# Your goal
Only one portion of the data is to be written out: from the line bearing "scene.camera, scene.frame_end = cam, frame(seconds)" through the line bearing "scene.view_settings.keyframe_insert(path, frame=frame(t))". Write it exactly as it appears.

[Data listing]
╔══

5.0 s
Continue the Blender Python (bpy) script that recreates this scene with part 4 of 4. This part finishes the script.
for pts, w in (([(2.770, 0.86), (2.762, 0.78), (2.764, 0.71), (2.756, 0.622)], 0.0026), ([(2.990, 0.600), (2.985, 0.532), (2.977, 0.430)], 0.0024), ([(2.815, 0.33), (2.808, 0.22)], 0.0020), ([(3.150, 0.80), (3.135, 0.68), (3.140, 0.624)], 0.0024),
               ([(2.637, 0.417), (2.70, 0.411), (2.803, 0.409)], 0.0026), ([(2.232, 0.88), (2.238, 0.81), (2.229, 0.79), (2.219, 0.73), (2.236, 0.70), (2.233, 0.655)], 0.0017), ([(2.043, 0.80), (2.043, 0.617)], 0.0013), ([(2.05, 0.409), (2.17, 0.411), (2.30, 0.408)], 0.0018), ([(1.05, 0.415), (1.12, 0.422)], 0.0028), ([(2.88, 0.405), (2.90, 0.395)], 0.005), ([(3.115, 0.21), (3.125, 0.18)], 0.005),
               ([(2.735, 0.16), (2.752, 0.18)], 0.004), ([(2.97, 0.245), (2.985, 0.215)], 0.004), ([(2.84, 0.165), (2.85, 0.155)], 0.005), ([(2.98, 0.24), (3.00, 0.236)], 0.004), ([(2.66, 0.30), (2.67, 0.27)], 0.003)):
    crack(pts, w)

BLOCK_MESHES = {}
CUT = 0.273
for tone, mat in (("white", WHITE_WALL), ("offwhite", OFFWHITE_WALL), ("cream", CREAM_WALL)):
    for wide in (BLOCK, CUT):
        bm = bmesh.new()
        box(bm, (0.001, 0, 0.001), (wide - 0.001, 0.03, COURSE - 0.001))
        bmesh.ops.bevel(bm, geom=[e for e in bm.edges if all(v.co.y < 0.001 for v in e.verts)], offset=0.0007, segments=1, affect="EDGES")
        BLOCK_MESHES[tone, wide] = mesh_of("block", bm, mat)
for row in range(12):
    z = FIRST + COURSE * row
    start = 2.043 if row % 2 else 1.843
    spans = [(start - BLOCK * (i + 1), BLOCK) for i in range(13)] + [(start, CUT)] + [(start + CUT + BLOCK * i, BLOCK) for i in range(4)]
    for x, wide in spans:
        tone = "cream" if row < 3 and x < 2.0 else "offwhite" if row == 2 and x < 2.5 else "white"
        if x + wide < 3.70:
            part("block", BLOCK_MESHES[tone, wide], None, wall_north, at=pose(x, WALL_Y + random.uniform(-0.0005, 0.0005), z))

╚══
╔══

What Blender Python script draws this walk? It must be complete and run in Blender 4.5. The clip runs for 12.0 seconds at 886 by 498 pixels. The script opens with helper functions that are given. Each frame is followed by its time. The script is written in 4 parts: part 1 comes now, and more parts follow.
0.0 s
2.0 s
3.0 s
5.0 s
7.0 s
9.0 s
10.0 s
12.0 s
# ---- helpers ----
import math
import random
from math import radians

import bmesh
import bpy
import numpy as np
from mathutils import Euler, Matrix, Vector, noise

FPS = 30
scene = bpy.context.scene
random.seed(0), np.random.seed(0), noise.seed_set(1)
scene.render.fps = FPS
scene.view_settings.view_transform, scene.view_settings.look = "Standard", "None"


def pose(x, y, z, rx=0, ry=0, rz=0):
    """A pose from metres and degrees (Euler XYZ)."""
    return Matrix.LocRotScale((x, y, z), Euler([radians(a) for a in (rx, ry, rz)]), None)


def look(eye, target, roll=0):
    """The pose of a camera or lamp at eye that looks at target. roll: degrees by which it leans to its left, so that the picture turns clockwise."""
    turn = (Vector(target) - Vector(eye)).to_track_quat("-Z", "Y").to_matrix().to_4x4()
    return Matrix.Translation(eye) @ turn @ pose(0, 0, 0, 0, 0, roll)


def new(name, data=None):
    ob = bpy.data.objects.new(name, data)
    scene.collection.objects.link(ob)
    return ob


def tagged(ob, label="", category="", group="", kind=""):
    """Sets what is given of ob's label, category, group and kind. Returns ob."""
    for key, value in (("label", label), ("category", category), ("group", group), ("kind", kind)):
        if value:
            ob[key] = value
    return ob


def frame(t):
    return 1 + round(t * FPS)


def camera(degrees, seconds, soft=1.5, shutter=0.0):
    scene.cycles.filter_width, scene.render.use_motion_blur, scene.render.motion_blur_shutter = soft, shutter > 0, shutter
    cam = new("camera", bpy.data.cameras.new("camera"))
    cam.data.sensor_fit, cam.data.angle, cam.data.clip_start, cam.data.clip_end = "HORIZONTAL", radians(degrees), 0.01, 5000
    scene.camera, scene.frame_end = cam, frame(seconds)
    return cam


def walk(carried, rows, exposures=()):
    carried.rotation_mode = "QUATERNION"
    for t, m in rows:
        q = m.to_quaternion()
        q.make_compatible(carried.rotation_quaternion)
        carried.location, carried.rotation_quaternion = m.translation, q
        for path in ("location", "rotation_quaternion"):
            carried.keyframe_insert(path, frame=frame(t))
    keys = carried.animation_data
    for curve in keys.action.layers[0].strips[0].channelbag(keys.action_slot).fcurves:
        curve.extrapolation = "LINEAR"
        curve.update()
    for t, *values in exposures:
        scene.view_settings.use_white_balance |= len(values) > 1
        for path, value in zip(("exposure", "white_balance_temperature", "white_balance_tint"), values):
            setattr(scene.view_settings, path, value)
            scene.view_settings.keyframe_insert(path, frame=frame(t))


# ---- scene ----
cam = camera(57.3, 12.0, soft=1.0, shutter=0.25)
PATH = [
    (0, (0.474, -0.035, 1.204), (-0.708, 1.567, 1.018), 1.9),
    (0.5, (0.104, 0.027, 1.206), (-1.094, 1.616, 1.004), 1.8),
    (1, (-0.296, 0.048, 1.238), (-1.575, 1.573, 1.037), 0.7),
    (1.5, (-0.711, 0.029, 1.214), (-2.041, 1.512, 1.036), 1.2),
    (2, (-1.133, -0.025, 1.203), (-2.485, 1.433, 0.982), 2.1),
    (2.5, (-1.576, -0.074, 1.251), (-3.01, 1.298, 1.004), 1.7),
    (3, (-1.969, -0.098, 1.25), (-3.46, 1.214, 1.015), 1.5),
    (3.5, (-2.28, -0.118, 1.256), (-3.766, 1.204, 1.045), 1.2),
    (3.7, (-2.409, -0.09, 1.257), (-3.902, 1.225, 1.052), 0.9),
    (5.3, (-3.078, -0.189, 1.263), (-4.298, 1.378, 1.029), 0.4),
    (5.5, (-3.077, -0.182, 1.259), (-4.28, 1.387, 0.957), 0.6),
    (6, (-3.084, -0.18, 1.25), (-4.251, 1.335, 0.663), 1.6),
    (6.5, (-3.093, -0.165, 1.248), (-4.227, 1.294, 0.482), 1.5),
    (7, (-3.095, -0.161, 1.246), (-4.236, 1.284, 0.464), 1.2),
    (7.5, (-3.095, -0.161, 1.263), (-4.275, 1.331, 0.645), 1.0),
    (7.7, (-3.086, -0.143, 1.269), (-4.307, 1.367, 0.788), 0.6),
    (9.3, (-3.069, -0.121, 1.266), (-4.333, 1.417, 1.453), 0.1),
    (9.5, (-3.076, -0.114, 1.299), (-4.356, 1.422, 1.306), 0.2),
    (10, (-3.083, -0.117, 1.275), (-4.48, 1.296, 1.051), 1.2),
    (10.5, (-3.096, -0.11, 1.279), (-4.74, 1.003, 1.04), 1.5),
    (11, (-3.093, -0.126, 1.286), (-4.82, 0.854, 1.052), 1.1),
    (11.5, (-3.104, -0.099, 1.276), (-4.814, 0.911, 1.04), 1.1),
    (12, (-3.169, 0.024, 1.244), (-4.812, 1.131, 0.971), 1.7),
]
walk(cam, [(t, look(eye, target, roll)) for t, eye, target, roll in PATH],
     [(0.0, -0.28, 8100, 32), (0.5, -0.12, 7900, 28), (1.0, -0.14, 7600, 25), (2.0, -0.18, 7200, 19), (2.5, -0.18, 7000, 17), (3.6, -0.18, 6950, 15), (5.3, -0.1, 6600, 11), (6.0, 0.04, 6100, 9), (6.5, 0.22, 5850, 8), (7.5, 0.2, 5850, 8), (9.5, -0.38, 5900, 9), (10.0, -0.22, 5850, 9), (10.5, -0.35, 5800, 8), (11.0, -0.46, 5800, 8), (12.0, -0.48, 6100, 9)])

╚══

# The solution
    scene.camera, scene.frame_end = cam, frame(seconds)
    return cam


def walk(carried, rows, exposures=()):
    carried.rotation_mode = "QUATERNION"
    for t, m in rows:
        q = m.to_quaternion()
        q.make_compatible(carried.rotation_quaternion)
        carried.location, carried.rotation_quaternion = m.translation, q
        for path in ("location", "rotation_quaternion"):
            carried.keyframe_insert(path, frame=frame(t))
    keys = carried.animation_data
    for curve in keys.action.layers[0].strips[0].channelbag(keys.action_slot).fcurves:
        curve.extrapolation = "LINEAR"
        curve.update()
    for t, *values in exposures:
        scene.view_settings.use_white_balance |= len(values) > 1
        for path, value in zip(("exposure", "white_balance_temperature", "white_balance_tint"), values):
            setattr(scene.view_settings, path, value)
            scene.view_settings.keyframe_insert(path, frame=frame(t))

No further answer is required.